Stated problem ▸
Nothing should be output except the lines from the one containing "shutter > 0, shutter" through the one containing "for path in", both ends included, each repeated exactly.

Data excerpt ▸
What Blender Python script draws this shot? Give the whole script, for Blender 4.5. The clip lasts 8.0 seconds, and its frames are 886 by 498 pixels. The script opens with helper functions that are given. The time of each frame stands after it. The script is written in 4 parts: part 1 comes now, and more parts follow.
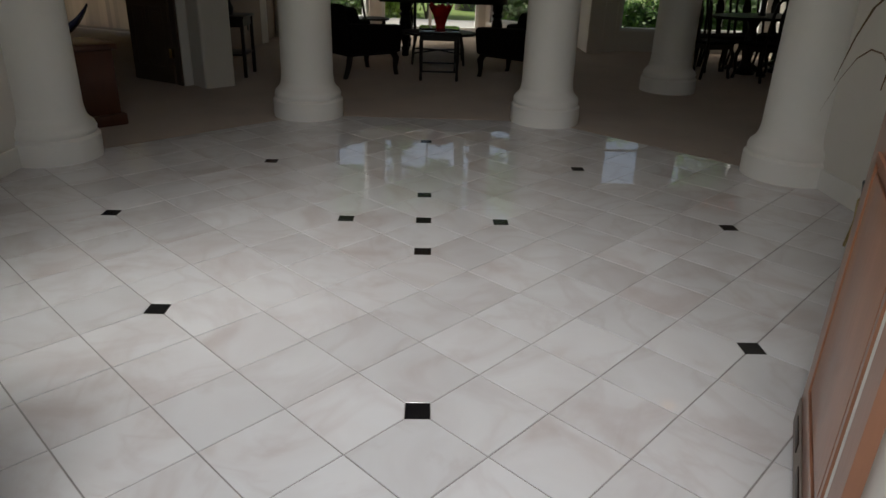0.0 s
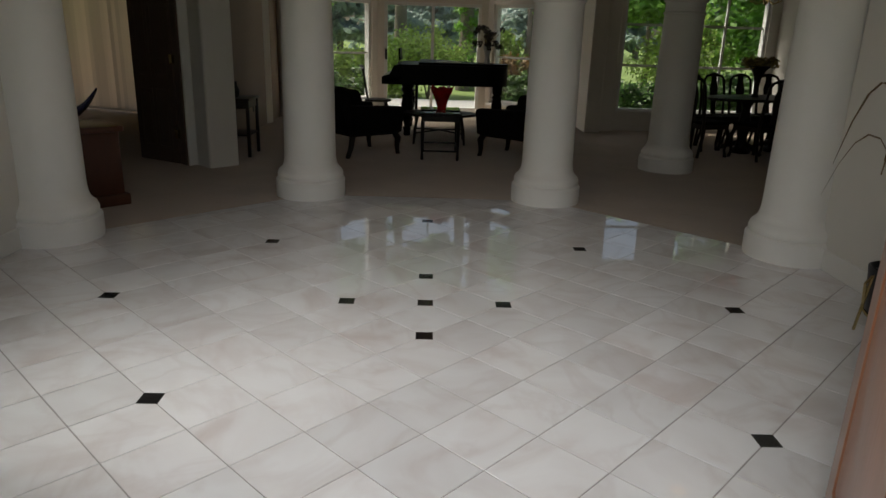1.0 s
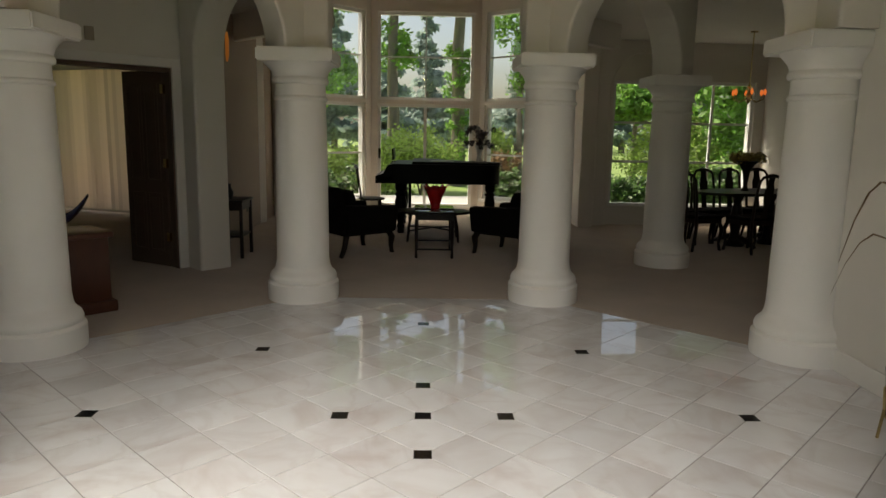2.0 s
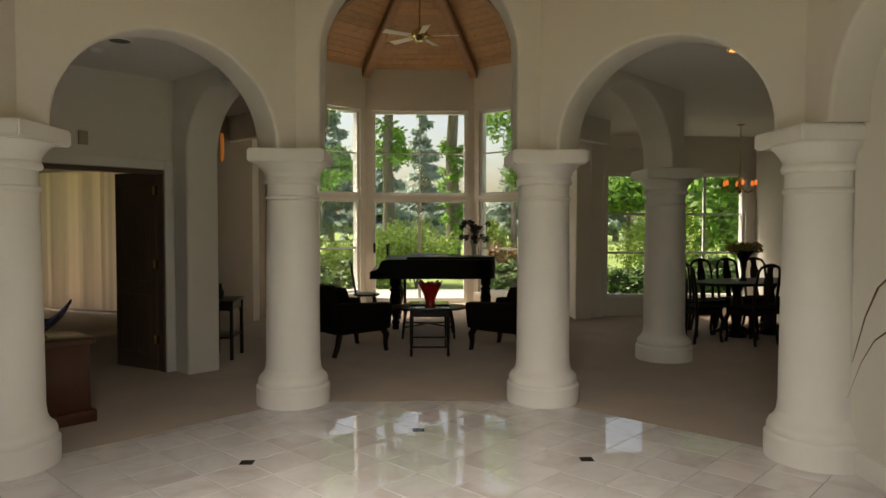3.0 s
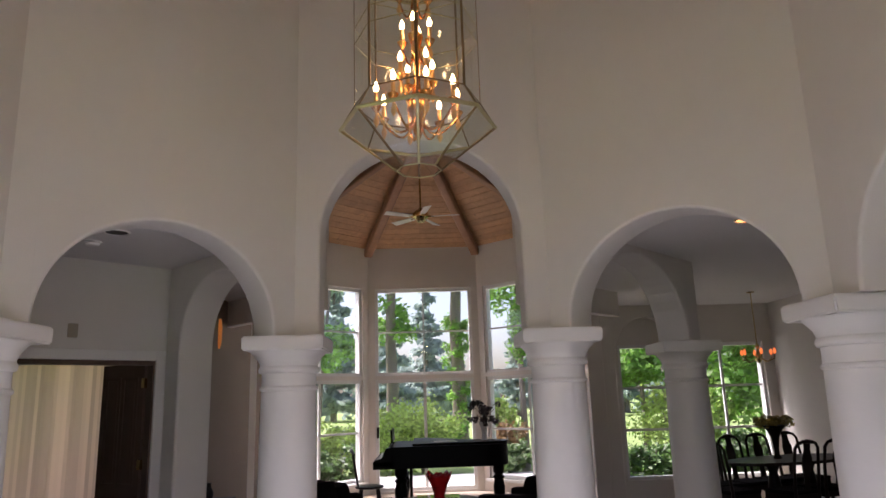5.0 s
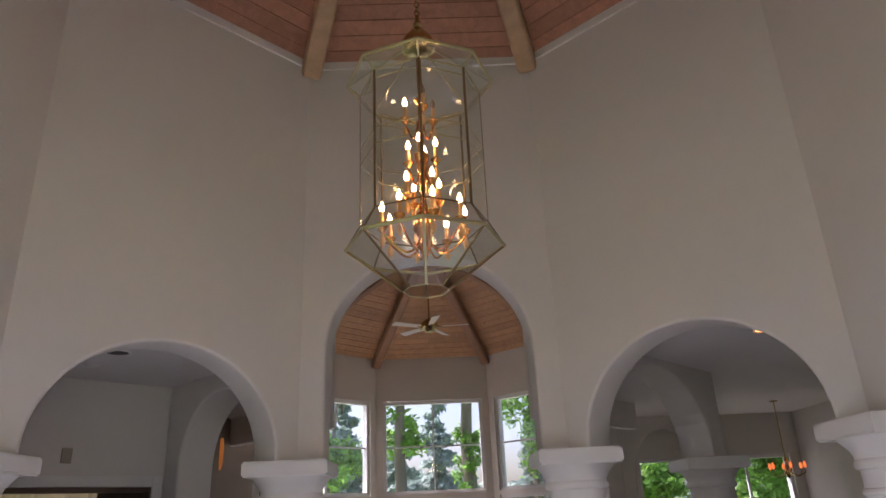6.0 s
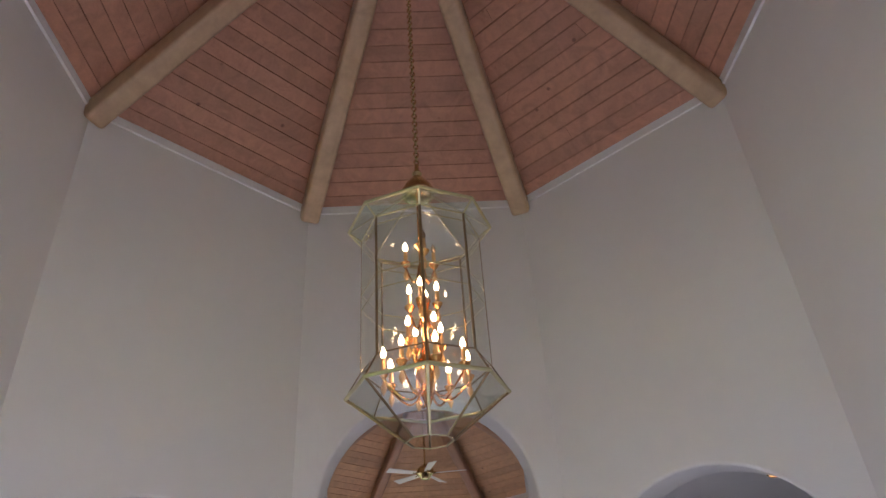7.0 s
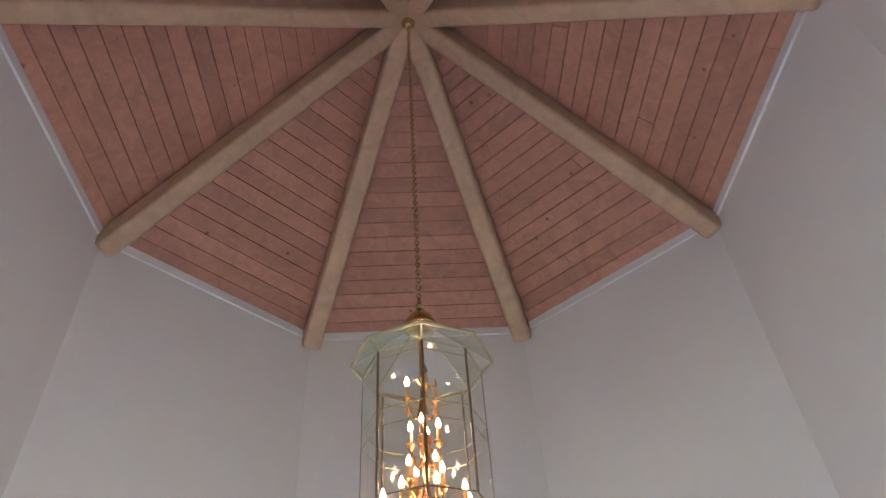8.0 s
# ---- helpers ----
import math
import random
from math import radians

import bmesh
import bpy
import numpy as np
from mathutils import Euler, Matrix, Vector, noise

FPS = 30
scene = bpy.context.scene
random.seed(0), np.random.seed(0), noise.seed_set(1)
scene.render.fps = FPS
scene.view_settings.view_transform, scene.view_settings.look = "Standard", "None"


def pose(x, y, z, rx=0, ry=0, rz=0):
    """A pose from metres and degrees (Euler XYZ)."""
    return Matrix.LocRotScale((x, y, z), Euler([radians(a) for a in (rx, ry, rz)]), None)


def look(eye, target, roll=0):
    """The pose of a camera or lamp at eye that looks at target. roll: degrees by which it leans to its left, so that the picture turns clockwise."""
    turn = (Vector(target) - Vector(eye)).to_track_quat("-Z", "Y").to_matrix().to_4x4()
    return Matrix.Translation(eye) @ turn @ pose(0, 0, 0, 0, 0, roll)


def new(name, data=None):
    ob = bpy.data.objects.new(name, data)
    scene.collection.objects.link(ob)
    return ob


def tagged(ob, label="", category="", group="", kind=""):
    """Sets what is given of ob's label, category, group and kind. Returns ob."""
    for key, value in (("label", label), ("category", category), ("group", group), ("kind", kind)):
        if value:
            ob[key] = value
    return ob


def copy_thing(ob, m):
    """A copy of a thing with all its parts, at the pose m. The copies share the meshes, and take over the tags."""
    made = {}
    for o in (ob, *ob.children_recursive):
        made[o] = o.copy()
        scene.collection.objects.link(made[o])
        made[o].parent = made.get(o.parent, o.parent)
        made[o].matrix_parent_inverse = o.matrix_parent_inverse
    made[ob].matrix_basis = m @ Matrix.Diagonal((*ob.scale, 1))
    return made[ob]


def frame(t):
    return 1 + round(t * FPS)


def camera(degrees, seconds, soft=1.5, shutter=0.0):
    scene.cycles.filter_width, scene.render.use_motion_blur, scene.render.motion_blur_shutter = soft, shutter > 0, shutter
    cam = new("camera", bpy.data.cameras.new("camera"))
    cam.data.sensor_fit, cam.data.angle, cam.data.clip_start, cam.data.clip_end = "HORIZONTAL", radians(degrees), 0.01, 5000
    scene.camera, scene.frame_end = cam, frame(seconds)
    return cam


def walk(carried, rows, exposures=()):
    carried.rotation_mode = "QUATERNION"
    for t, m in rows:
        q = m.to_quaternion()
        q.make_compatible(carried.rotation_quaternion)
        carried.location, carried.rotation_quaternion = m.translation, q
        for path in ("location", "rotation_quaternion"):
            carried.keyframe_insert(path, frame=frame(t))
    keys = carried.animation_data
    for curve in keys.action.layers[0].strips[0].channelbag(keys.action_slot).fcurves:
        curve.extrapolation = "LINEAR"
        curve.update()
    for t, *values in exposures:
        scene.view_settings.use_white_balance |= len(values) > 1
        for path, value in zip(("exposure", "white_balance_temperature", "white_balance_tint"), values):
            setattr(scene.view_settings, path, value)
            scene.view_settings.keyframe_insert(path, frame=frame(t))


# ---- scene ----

Final result ▸
    scene.cycles.filter_width, scene.render.use_motion_blur, scene.render.motion_blur_shutter = soft, shutter > 0, shutter
    cam = new("camera", bpy.data.cameras.new("camera"))
    cam.data.sensor_fit, cam.data.angle, cam.data.clip_start, cam.data.clip_end = "HORIZONTAL", radians(degrees), 0.01, 5000
    scene.camera, scene.frame_end = cam, frame(seconds)
    return cam


def walk(carried, rows, exposures=()):
    carried.rotation_mode = "QUATERNION"
    for t, m in rows:
        q = m.to_quaternion()
        q.make_compatible(carried.rotation_quaternion)
        carried.location, carried.rotation_quaternion = m.translation, q
        for path in ("location", "rotation_quaternion"):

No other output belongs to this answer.